How does the writing process work in h5py Datasets?

I am using the following syntax to overwrite part of an hdf5 file in Python:

import h5py

f = h5py.File(file_path, 'r')
dset = f["mykey"]
dset[:3] = [1,2,3]
f.close()

It seems to be working but I could not find information in the documentation about how this update is made. I am wondering if the dataset is (1) loaded in memory, (2) updated, (3) entirely written back, or if it just updates the piece of data on disk.

I am asking this because I want to recode it for npy files and I have the choice between loading the data, updating it and rewriting it or just using seek and making only the necessary update on disk.

Solution

So have you studied the h5py docs, especially the page about datasets? It's all there.

Here's what I've deduced from reading those docs and answering a variety of SO.

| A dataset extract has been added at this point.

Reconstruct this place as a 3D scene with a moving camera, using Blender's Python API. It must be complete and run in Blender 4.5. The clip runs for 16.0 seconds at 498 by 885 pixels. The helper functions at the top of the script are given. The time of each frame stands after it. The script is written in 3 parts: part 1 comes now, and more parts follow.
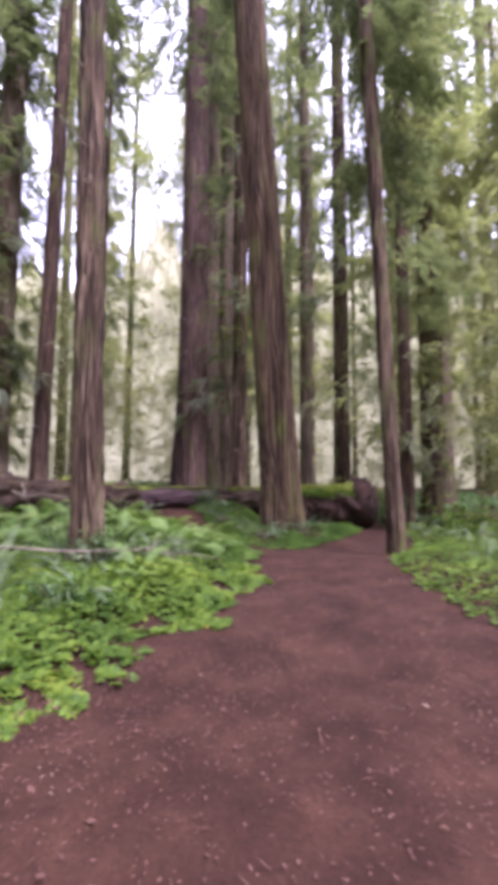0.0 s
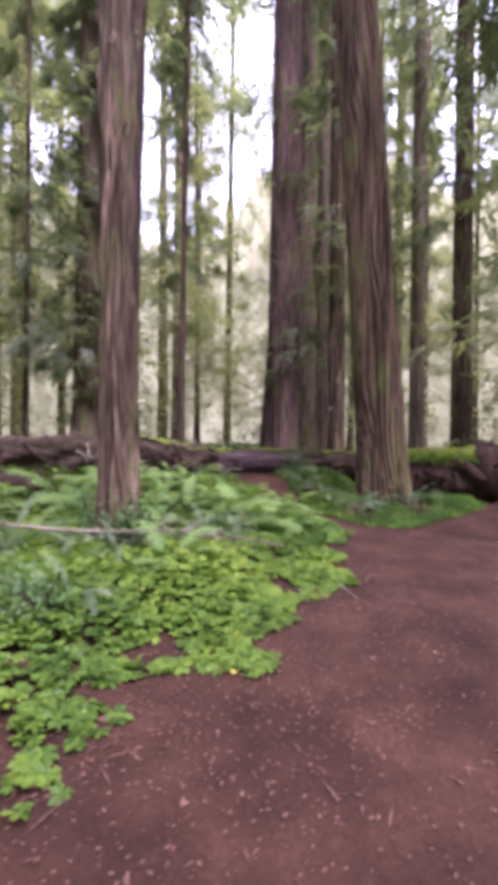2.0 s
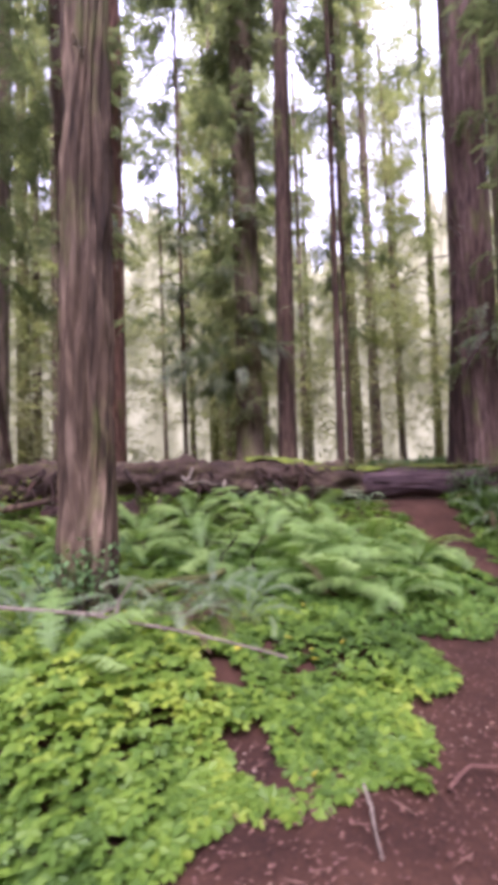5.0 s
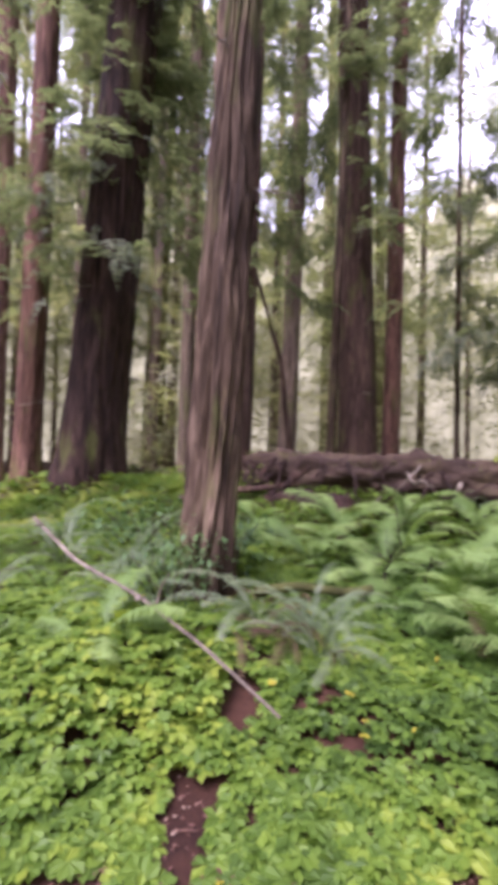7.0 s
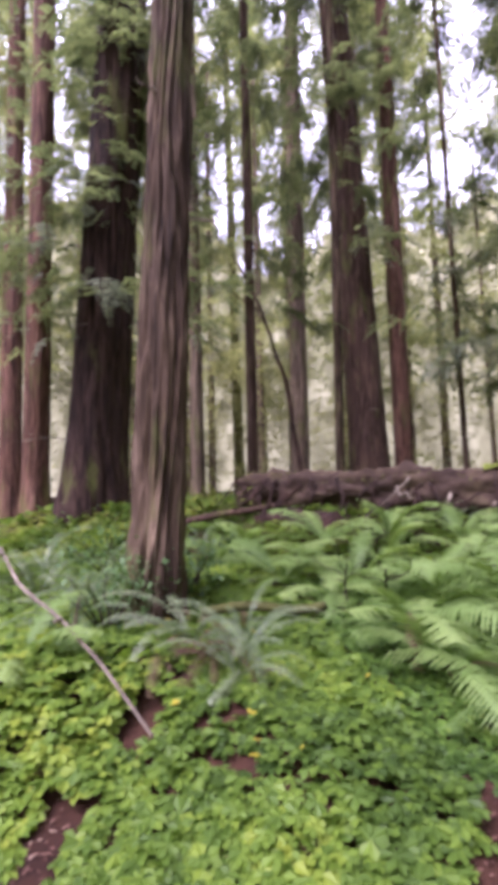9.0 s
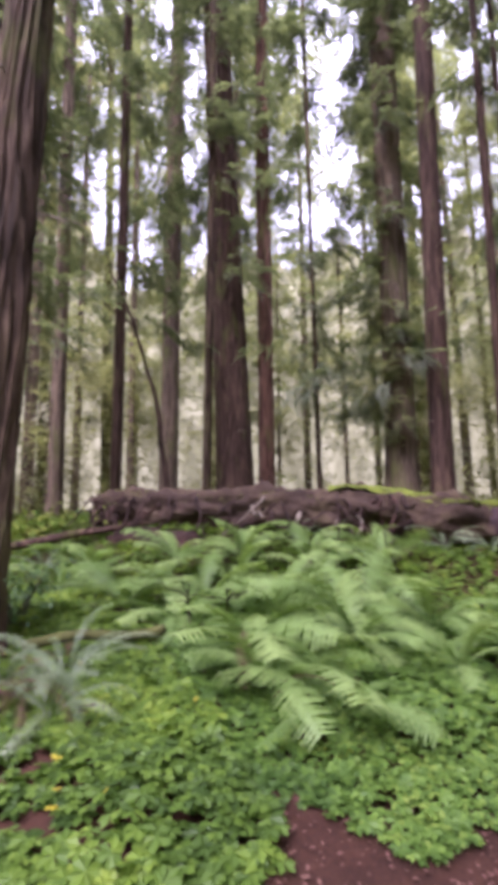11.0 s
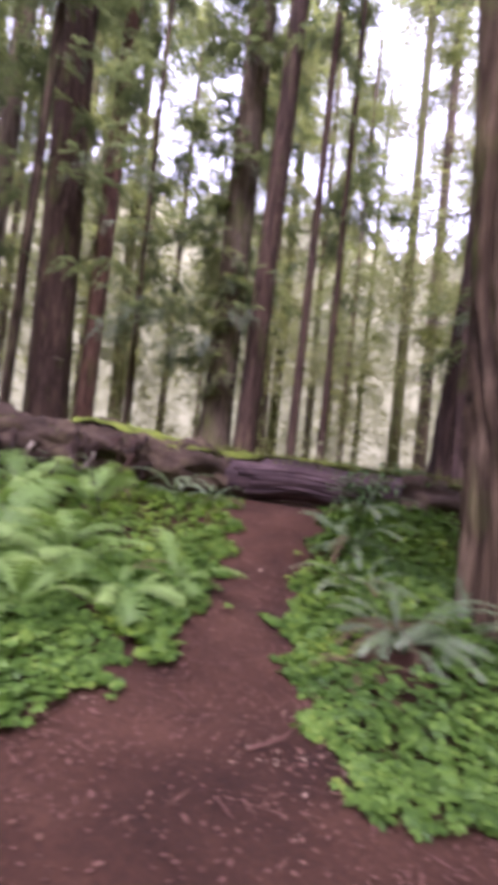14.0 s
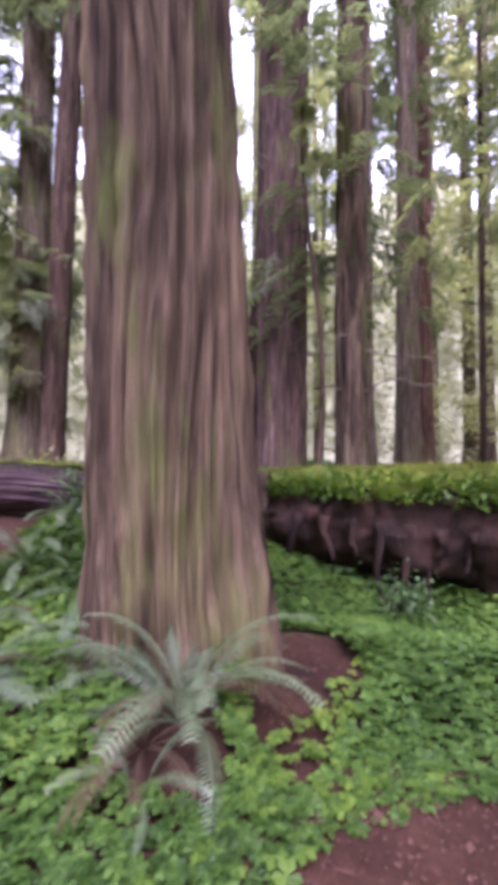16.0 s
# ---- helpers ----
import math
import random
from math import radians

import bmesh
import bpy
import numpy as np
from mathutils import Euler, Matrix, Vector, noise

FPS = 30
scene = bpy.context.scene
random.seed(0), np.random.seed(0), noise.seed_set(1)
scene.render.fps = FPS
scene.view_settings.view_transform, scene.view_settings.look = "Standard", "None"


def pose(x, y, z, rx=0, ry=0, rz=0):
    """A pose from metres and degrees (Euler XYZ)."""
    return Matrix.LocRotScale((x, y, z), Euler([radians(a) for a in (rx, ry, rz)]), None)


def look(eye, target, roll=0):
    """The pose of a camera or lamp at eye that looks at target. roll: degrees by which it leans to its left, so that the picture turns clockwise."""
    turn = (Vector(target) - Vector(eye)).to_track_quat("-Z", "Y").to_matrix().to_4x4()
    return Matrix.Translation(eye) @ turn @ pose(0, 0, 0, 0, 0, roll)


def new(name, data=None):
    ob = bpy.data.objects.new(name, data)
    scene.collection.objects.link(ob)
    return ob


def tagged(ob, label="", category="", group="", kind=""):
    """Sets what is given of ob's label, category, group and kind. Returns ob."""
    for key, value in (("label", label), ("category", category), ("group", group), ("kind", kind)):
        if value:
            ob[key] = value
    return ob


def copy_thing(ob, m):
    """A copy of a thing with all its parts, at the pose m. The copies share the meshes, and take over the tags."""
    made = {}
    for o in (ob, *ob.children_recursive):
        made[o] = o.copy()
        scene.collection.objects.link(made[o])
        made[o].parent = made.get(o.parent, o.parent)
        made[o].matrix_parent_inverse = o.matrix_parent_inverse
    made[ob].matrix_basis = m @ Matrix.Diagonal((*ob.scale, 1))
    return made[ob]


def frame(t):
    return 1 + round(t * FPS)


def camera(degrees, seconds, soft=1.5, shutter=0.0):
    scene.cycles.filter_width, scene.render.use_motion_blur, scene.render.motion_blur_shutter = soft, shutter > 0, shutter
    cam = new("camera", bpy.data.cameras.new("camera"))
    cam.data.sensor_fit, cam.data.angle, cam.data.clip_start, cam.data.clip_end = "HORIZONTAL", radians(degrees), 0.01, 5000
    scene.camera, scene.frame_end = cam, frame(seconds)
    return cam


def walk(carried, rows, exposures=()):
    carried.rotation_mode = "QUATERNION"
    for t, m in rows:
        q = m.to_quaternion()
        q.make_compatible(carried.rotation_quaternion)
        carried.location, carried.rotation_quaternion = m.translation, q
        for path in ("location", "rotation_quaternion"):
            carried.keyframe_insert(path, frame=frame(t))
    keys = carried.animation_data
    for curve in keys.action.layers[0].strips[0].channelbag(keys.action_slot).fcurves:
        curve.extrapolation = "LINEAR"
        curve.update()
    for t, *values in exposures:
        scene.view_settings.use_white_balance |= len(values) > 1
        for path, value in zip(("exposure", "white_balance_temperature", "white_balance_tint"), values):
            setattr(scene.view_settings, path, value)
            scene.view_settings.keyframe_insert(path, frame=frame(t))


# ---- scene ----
cam = camera(58.2, 16.0, soft=7.5, shutter=0.4)
PATH = [
    (0, (-0.225, -0.178, 1.528), (-0.136, 1.814, 1.690), 0.2),
    (0.5, (-0.155, 0.325, 1.528), (-0.211, 2.322, 1.618), -2.0),
    (1, (-0.093, 0.875, 1.512), (-0.259, 2.867, 1.582), -0.3),
    (1.5, (0.016, 1.306, 1.494), (-0.443, 3.251, 1.578), -1.9),
    (2, (0.156, 1.724, 1.483), (-0.215, 3.689, 1.477), 0.6),
    (2.5, (0.380, 2.142, 1.488), (-0.061, 4.091, 1.410), -0.5),
    (3, (0.494, 2.537, 1.488), (-0.013, 4.471, 1.475), 0.1),
    (3.5, (0.568, 2.984, 1.484), (-0.155, 4.847, 1.568), 0.2),
    (3.7, (0.620, 3.158, 1.483), (-0.247, 4.959, 1.540), -0.1),
    (5.8, (1.381, 5.073, 1.424), (-0.126, 6.387, 1.439), 1.5),
    (6, (1.426, 5.165, 1.447), (-0.201, 6.325, 1.371), 2.3),
    (6.5, (1.435, 5.598, 1.486), (-0.396, 6.399, 1.565), 2.7),
    (7, (1.519, 5.992, 1.473), (-0.424, 6.465, 1.531), 1.5),
    (7.5, (1.625, 6.316, 1.429), (-0.362, 6.484, 1.575), -0.7),
    (8, (1.648, 6.578, 1.382), (-0.331, 6.867, 1.413), -1.3),
    (8.2, (1.660, 6.639, 1.370), (-0.325, 6.887, 1.383), -2.9),
    (10.3, (1.774, 6.753, 1.513), (-0.071, 7.351, 1.998), 0.3),
    (10.5, (1.787, 6.780, 1.485), (-0.053, 7.446, 1.899), -0.4),
    (11, (1.710, 6.943, 1.407), (-0.070, 7.823, 1.645), -1.0),
    (11.5, (1.639, 7.019, 1.378), (-0.102, 7.985, 1.571), -0.8),
    (12, (1.616, 7.199, 1.344), (-0.018, 8.341, 1.499), -0.6),
    (12.5, (1.716, 7.548, 1.312), (-0.010, 8.554, 1.399), 0.4),
    (13, (1.896, 7.989, 1.280), (0.250, 9.107, 1.479), 3.2),
    (13.1, (1.936, 8.082, 1.277), (0.361, 9.294, 1.505), 5.6),
    (13.5, (2.119, 8.472, 1.294), (0.548, 9.705, 1.422), 5.5),
    (14, (2.314, 8.773, 1.256), (0.860, 10.145, 1.313), 6.0),
    (14.5, (2.600, 9.321, 1.183), (1.490, 10.990, 1.255), 7.7),
    (15, (2.833, 9.784, 1.193), (1.741, 11.465, 1.216), 5.8),
    (15.5, (3.076, 10.288, 1.209), (2.121, 12.045, 1.192), 3.4),
    (16, (3.509, 10.652, 1.335), (2.429, 12.334, 1.413), 0.6),
]
walk(cam, [(t, look(eye, target, roll)) for t, eye, target, roll in PATH], [(0, 1.56, 5600, 41), (3.5, 1.62, 5600, 41), (7.5, 1.56, 5750, 43), (10.5, 1.54, 5700, 42), (14, 1.58, 5650, 43), (15, 1.72, 5500, 46), (16, 1.9, 5400, 46)])

# ---- world and light ----
SUN_EL, SUN_AZ = radians(56), radians(142)
world = bpy.data.worlds.new("overcast_sky")
scene.world = world
world.use_nodes = True
wt = world.node_tree
wt.nodes.clear()
w_out = wt.nodes.new("ShaderNodeOutputWorld")
w_bg = wt.nodes.new("ShaderNodeBackground")
w_sky = wt.nodes.new("ShaderNodeTexSky")
w_sky.sky_type = "NISHITA"
w_sky.sun_disc = False
w_sky.sun_elevation, w_sky.sun_rotation = SUN_EL, SUN_AZ
w_sky.air_density, w_sky.dust_density = 1.0, 4.0
w_mix = wt.nodes.new("ShaderNodeMix")
w_mix.data_type = "RGBA"
w_mix.inputs[0].default_value = 0.8
w_mix.inputs[7].default_value = (9.7, 9.6, 10.8, 1)
w_bg.inputs[1].default_value = 0.14
wt.links.new(w_sky.outputs[0], w_mix.inputs[6])
wt.links.new(w_mix.outputs[2], w_bg.inputs[0])
wt.links.new(w_bg.outputs[0], w_out.inputs[0])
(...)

f = h5py.File(file_path, 'r')
dset = f["mykey"]

dset is the dataset object, that's located on the file.

arr = dset[:]

would load the dataset into a numpy array.

dset[:3] = [1,2,3]

this on the other hand, writes np.array([1,2,3]) to the dataset on the file; that is, it will modify the first 3 elements of the file object.

f.close()

Due to buffering etc, that write might not actually happen until the f is flushed or closed.

Since it is possible to load just a portion of the dataset

arr = dset[:3]

I deduce it can perform the write without loading the whole dset. The actual code is a mix of python, c++, with cython as the bridge.